[Written task]: Below is a listing to write out in full, exactly as given, without its pictures.

[Supplied data]:
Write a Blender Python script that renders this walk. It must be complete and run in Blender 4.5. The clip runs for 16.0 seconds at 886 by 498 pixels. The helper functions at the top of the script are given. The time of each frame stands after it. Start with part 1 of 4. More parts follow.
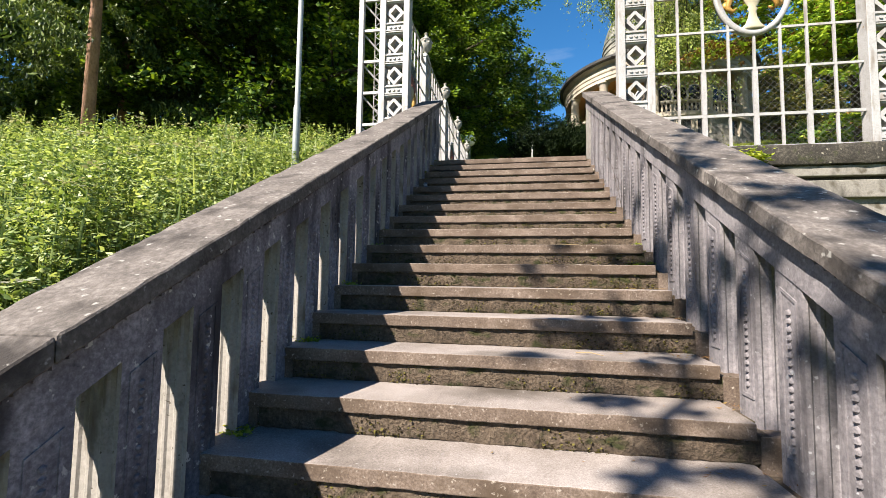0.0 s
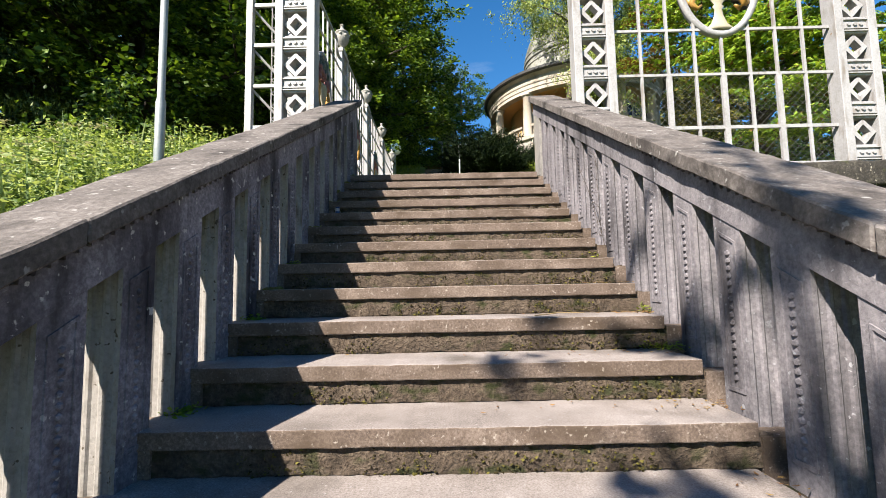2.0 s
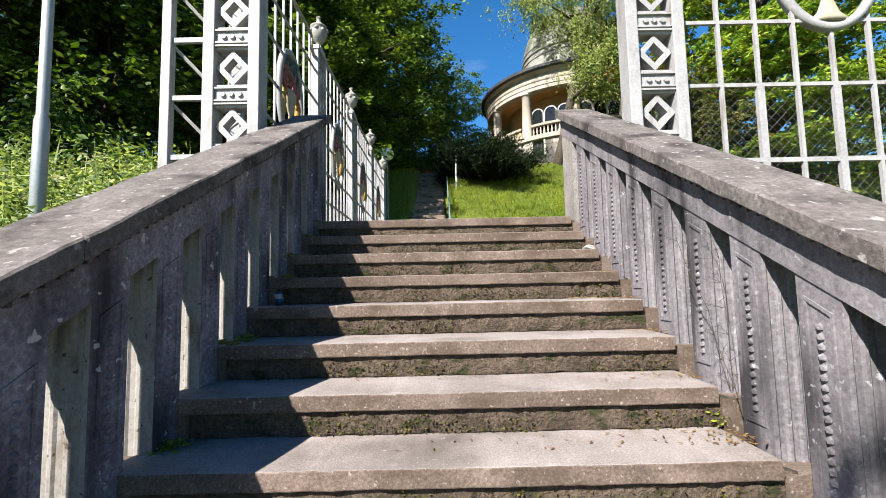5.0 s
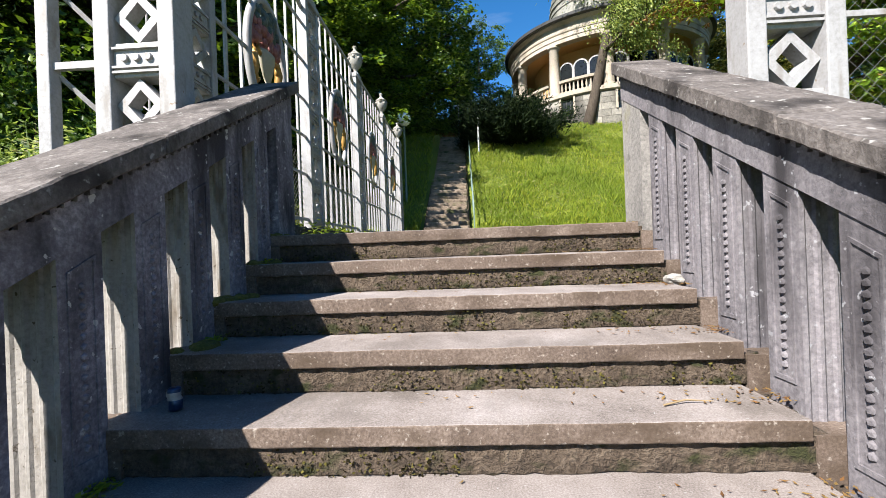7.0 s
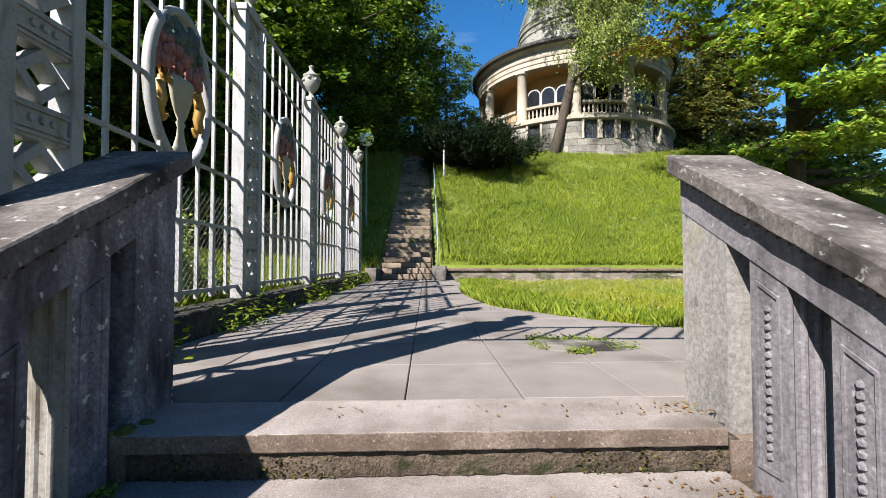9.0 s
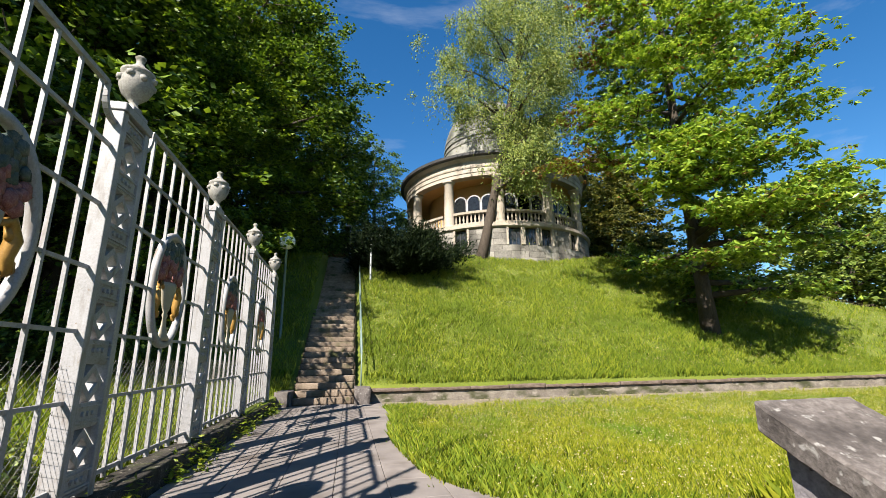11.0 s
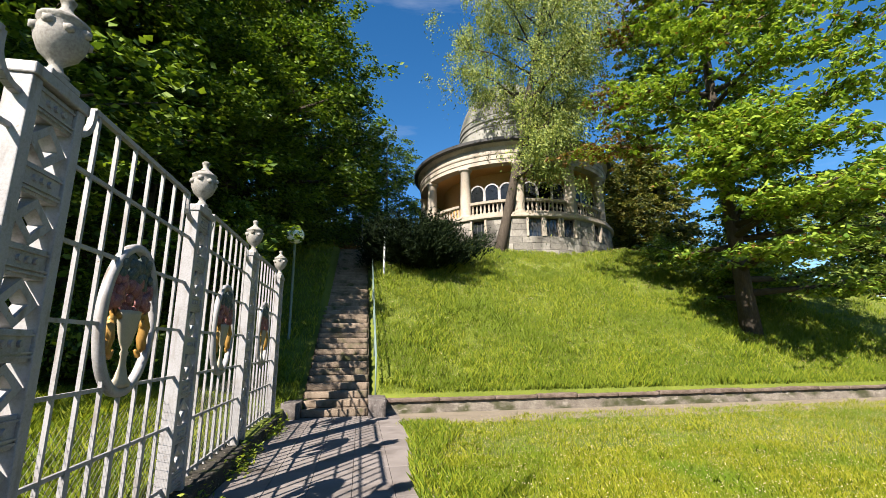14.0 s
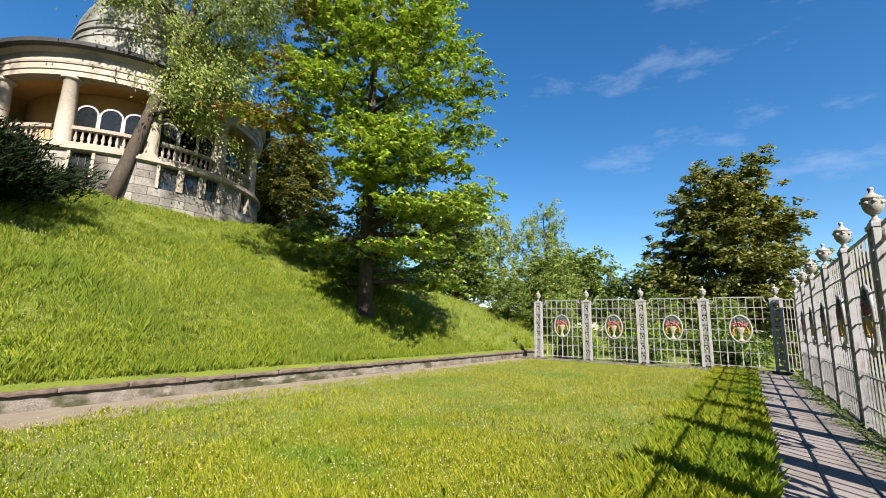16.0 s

[Written reply]:
Write a Blender Python script that renders this walk. It must be complete and run in Blender 4.5. The clip runs for 16.0 seconds at 886 by 498 pixels. The helper functions at the top of the script are given. The time of each frame stands after it. Start with part 1 of 4. More parts follow.
0.0 s
2.0 s
5.0 s
7.0 s
9.0 s
11.0 s
14.0 s
16.0 s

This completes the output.